> _Dataset rows_
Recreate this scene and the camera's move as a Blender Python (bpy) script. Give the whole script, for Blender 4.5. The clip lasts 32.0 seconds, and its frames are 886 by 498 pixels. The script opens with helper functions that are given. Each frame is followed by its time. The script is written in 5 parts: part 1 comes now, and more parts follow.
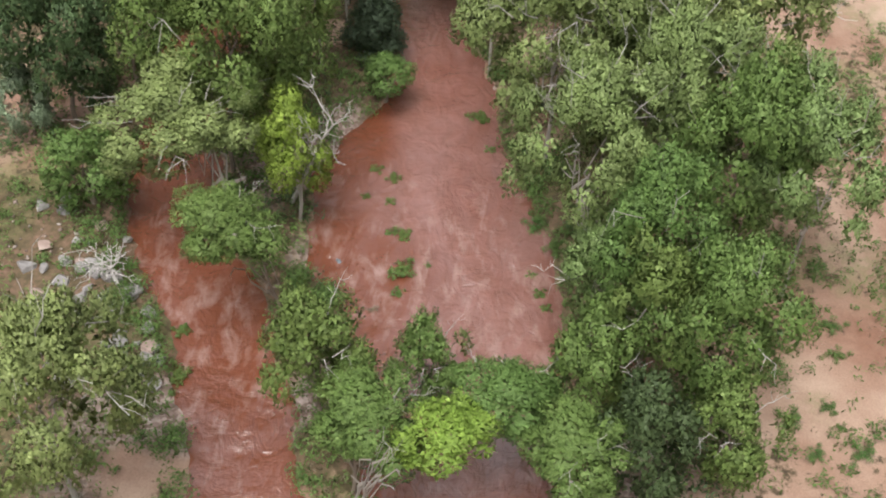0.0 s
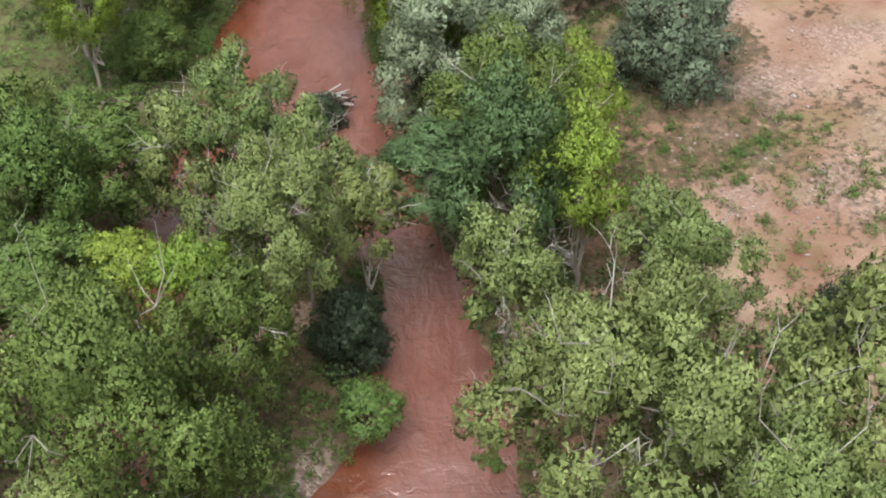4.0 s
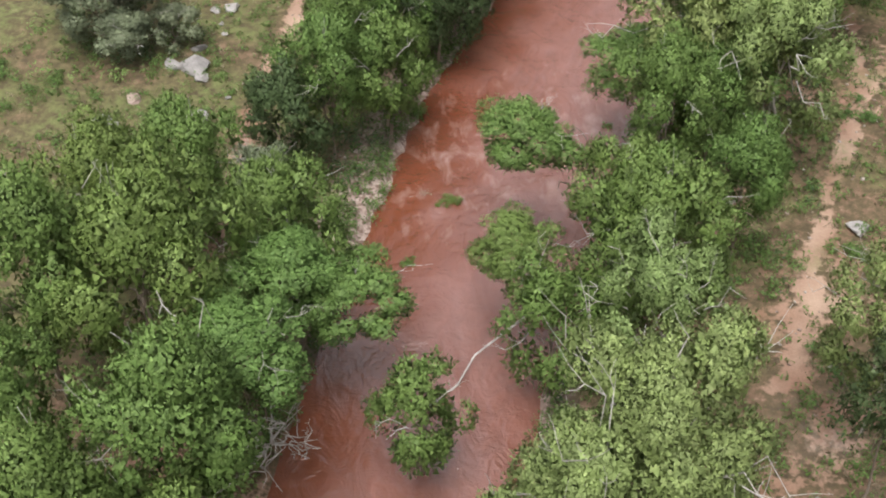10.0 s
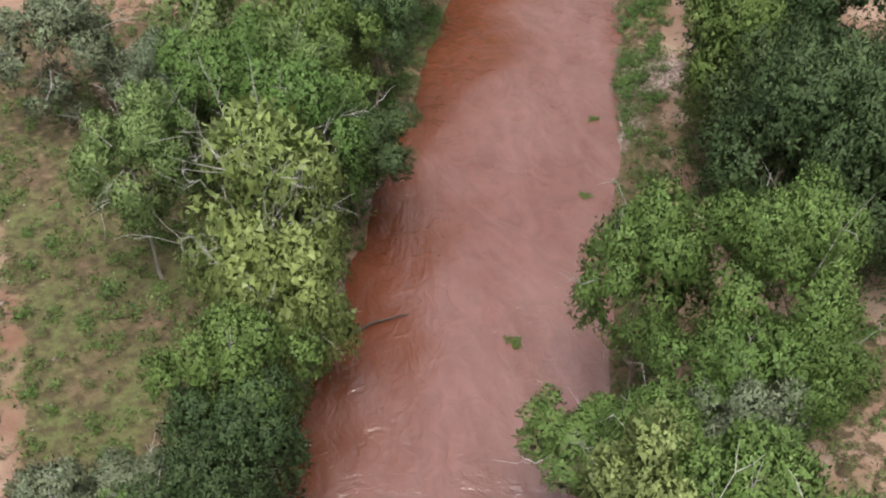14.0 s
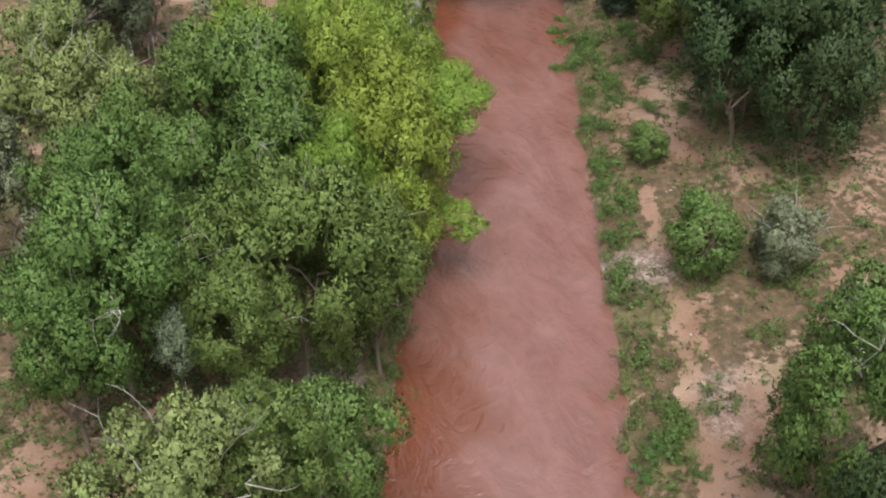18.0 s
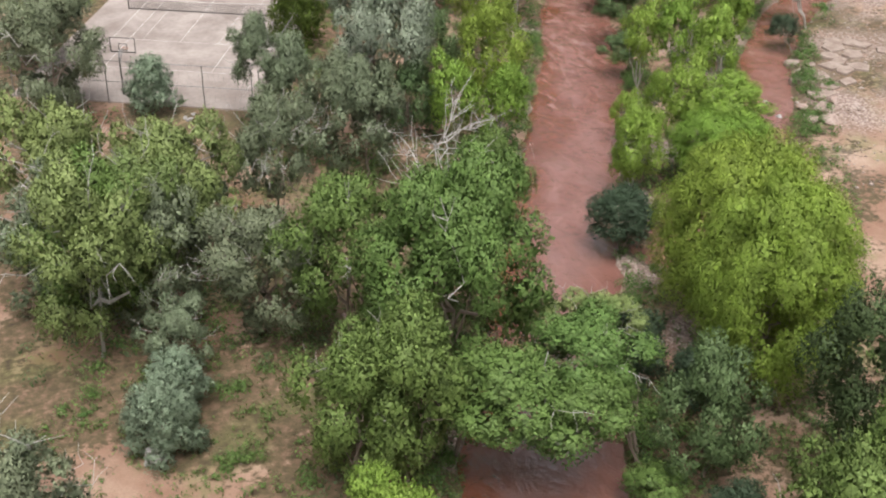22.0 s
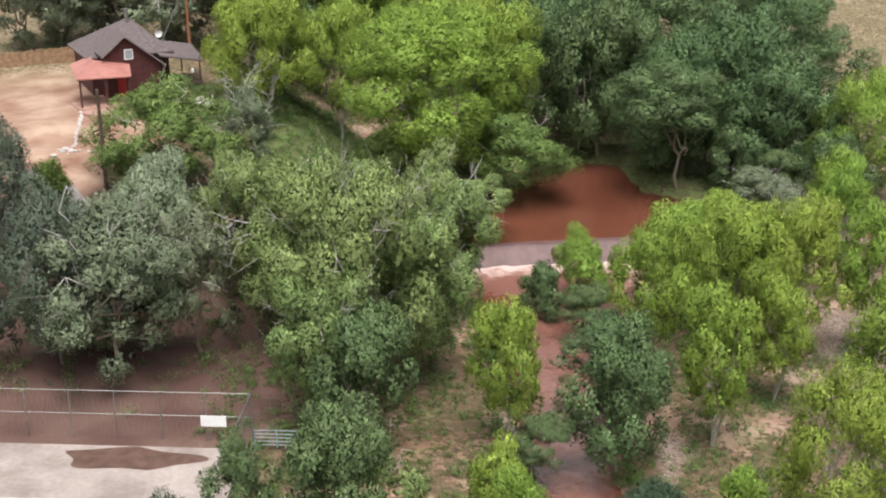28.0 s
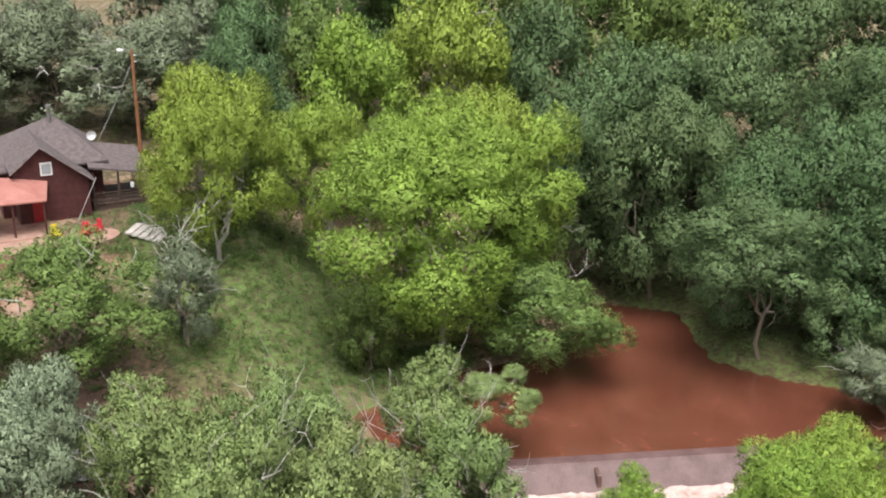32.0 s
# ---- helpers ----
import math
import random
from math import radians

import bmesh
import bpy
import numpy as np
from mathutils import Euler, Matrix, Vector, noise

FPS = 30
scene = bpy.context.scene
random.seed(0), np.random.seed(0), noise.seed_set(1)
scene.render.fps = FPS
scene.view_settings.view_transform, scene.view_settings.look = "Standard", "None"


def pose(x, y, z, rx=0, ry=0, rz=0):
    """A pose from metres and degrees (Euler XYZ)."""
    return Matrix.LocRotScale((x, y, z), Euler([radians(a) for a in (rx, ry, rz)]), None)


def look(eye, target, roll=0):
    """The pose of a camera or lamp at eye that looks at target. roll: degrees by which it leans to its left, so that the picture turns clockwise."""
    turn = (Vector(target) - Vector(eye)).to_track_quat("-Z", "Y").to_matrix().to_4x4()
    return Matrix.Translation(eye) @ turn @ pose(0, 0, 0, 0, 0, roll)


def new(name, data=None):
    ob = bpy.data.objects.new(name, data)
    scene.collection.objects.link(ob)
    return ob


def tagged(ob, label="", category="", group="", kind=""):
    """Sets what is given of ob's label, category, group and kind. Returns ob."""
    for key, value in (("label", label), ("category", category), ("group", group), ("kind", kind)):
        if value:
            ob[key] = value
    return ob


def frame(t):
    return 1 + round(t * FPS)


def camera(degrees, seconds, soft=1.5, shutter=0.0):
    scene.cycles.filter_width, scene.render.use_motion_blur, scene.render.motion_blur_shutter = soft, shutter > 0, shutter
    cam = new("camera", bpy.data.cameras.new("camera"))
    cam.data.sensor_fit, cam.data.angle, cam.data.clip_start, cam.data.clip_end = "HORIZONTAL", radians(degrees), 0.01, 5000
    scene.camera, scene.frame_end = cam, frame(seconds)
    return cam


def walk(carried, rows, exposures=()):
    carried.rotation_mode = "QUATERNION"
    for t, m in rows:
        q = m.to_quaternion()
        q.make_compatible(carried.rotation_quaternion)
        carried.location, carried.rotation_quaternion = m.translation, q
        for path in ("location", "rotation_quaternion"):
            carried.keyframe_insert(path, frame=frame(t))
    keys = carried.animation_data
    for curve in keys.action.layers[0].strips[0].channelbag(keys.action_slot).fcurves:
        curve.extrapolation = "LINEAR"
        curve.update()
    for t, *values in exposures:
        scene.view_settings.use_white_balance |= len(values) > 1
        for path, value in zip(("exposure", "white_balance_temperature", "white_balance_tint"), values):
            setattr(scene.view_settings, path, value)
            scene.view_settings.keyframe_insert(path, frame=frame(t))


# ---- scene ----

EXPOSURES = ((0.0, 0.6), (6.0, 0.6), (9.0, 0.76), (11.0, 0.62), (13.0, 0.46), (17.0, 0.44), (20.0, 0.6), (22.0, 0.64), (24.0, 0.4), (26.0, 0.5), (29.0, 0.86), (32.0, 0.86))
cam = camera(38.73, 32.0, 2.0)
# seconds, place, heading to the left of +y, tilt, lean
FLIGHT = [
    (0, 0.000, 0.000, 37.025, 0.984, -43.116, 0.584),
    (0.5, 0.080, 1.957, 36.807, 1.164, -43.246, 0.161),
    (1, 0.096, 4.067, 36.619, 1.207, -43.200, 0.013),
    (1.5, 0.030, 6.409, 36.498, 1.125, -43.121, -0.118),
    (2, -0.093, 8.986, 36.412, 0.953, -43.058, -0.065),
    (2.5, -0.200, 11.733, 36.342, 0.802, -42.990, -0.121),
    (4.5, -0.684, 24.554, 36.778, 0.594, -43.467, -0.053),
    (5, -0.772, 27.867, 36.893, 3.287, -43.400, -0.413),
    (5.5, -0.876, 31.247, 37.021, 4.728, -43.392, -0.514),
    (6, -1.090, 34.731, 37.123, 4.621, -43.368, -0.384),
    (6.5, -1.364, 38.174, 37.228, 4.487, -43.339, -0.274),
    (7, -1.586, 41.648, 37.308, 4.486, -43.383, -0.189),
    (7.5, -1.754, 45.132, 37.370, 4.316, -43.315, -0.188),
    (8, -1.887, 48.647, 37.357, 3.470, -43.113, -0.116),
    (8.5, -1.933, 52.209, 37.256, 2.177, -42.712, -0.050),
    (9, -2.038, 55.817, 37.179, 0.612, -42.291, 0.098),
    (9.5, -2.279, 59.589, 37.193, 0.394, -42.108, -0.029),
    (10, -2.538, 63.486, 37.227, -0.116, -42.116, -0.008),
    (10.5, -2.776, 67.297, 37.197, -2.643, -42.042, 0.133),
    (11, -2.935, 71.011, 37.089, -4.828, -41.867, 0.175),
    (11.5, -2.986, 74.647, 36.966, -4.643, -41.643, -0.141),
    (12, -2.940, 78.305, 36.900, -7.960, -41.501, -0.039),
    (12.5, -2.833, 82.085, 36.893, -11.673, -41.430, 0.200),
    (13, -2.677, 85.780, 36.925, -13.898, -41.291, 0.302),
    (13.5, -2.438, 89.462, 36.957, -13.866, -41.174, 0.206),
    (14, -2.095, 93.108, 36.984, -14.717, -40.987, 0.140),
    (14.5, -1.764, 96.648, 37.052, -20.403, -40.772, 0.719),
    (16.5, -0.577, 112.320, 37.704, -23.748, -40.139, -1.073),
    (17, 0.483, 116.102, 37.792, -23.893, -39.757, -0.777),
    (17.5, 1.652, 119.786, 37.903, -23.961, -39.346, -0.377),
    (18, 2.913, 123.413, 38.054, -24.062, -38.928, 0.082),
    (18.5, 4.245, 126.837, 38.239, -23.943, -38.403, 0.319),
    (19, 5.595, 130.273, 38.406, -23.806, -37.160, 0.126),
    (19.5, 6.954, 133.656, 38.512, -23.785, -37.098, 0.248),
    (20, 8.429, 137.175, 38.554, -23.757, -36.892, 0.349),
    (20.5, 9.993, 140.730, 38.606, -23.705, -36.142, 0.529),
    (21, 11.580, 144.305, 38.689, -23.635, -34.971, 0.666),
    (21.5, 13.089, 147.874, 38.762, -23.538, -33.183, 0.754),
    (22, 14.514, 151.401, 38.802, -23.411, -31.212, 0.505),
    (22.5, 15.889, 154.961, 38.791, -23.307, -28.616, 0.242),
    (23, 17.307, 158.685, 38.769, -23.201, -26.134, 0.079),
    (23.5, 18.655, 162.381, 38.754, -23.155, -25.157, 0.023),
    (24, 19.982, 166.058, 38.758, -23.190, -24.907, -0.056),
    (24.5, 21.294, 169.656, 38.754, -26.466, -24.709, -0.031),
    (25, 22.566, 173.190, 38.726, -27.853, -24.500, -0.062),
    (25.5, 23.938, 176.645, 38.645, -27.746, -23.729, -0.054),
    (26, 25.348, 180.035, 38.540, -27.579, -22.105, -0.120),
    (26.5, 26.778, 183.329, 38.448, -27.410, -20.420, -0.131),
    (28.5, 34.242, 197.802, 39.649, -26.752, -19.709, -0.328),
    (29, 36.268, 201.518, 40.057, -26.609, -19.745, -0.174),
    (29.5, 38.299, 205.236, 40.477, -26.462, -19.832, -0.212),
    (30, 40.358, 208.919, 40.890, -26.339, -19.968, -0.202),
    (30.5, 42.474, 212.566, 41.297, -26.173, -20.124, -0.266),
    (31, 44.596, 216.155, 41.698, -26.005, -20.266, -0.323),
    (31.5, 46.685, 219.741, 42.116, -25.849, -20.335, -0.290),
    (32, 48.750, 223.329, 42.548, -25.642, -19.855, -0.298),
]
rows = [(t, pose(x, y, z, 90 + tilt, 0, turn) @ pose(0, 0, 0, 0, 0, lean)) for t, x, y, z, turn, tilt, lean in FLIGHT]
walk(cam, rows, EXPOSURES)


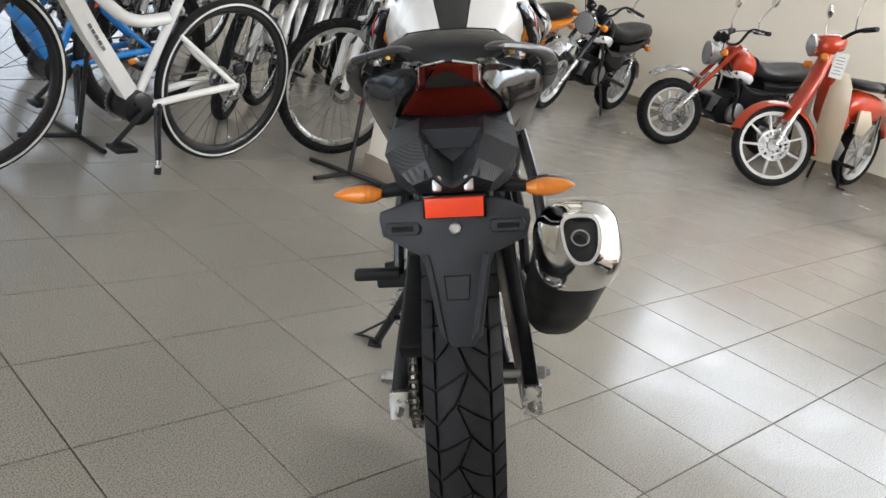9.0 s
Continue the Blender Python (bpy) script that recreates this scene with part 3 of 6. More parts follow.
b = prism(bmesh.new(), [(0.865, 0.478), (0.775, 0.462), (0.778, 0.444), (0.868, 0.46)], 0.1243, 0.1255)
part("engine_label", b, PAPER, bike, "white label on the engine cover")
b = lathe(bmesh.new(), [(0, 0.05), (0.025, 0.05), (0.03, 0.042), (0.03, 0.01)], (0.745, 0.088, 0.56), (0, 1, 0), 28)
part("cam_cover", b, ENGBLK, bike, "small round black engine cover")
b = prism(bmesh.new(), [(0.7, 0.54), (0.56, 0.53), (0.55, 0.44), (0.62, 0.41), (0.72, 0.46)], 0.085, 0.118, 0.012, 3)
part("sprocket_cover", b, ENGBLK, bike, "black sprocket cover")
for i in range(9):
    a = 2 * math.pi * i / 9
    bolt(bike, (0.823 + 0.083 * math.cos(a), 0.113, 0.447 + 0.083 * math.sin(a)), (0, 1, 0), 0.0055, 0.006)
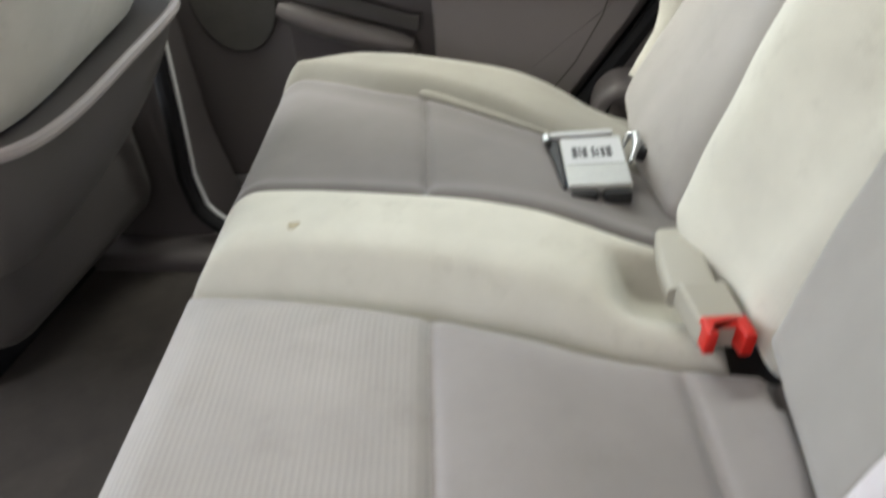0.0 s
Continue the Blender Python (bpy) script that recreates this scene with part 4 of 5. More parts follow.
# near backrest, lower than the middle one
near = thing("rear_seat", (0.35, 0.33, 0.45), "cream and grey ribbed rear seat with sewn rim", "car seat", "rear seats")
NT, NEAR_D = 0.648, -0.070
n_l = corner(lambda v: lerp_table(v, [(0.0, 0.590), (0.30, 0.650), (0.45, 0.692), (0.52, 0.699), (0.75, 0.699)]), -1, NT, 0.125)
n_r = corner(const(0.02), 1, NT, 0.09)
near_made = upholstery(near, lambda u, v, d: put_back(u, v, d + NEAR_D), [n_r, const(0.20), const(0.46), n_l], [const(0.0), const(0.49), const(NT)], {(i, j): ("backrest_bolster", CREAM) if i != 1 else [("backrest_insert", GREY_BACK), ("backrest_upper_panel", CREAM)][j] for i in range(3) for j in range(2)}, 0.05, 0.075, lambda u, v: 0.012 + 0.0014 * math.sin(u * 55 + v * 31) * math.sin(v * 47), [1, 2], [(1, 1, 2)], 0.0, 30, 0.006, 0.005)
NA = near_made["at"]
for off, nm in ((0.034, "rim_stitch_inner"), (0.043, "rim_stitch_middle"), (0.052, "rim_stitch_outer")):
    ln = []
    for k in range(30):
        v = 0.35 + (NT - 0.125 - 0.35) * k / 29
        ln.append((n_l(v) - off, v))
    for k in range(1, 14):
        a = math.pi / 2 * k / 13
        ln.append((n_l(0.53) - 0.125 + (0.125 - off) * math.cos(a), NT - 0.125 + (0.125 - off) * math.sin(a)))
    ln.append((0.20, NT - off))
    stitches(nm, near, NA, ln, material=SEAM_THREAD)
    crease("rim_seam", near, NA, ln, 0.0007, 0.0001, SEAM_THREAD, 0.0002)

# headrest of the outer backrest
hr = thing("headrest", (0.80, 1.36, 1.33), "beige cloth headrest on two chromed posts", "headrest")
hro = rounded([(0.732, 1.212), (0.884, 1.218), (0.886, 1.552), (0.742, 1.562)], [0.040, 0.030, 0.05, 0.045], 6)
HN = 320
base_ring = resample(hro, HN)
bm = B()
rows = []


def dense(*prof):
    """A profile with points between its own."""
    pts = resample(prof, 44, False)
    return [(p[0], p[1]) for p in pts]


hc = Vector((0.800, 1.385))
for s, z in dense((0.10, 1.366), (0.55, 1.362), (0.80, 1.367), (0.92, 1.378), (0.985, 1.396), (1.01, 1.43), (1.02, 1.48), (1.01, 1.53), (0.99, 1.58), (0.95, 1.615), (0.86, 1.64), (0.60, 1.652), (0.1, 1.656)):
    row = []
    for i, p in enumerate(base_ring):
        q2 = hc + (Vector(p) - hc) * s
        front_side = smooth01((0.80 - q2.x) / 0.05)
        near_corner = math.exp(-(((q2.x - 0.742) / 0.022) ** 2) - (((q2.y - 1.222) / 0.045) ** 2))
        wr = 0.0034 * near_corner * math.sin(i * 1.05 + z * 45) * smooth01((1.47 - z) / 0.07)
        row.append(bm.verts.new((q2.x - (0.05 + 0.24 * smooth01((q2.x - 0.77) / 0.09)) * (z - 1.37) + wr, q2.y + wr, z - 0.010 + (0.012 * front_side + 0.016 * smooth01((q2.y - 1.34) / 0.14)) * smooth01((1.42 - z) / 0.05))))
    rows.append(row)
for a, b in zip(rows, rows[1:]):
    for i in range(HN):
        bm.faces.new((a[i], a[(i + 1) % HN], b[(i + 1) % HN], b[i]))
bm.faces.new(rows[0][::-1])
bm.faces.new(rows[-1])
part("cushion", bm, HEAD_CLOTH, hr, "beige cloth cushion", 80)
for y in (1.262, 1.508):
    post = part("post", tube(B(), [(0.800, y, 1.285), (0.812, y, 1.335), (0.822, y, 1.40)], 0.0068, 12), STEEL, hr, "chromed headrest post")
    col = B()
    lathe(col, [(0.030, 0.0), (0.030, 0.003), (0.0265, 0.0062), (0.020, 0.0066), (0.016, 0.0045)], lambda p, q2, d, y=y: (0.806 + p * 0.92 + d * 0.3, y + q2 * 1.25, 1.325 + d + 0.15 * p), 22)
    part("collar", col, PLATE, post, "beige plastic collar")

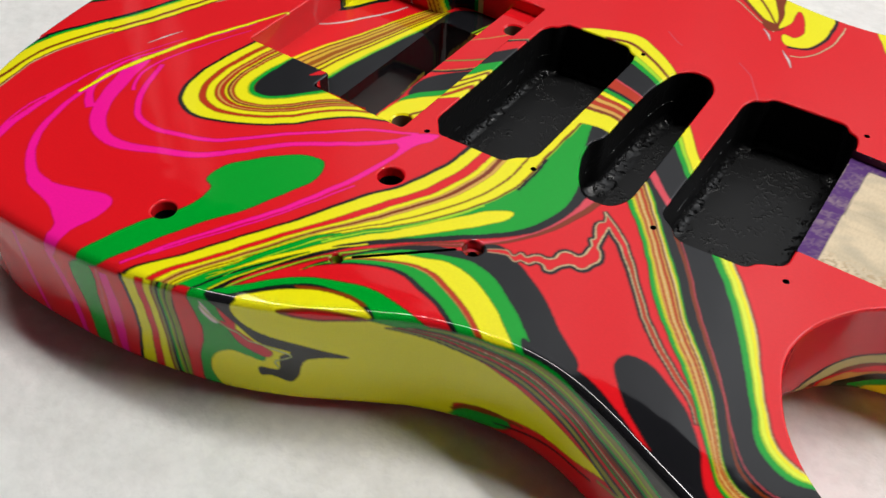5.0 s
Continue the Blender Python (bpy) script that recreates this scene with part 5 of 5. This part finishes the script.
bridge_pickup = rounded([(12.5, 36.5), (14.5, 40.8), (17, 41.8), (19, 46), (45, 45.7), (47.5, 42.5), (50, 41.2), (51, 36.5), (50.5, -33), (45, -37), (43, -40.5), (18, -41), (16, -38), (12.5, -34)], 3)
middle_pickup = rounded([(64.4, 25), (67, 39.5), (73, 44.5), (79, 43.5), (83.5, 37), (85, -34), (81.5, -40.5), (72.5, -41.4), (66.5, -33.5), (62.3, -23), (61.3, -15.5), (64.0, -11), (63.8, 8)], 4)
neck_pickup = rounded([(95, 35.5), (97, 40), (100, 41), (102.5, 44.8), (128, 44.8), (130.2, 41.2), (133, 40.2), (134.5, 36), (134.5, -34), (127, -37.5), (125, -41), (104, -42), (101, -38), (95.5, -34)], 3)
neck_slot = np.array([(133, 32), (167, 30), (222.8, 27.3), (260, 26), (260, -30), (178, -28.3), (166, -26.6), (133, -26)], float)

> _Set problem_
Using the entries above, return exactly the lines from the line with "radians(degrees), 0.01, 5000" to the line with "# ---- scene", counting both of those lines.

> _Answer_
    cam.data.sensor_fit, cam.data.angle, cam.data.clip_start, cam.data.clip_end = "HORIZONTAL", radians(degrees), 0.01, 5000
    scene.camera, scene.frame_end = cam, frame(seconds)
    return cam


def walk(carried, rows, exposures=()):
    carried.rotation_mode = "QUATERNION"
    for t, m in rows:
        q = m.to_quaternion()
        q.make_compatible(carried.rotation_quaternion)
        carried.location, carried.rotation_quaternion = m.translation, q
        for path in ("location", "rotation_quaternion"):
            carried.keyframe_insert(path, frame=frame(t))
    keys = carried.animation_data
    for curve in keys.action.layers[0].strips[0].channelbag(keys.action_slot).fcurves:
        curve.extrapolation = "LINEAR"
        curve.update()
    for t, *values in exposures:
        scene.view_settings.use_white_balance |= len(values) > 1
        for path, value in zip(("exposure", "white_balance_temperature", "white_balance_tint"), values):
            setattr(scene.view_settings, path, value)
            scene.view_settings.keyframe_insert(path, frame=frame(t))


# ---- scene ----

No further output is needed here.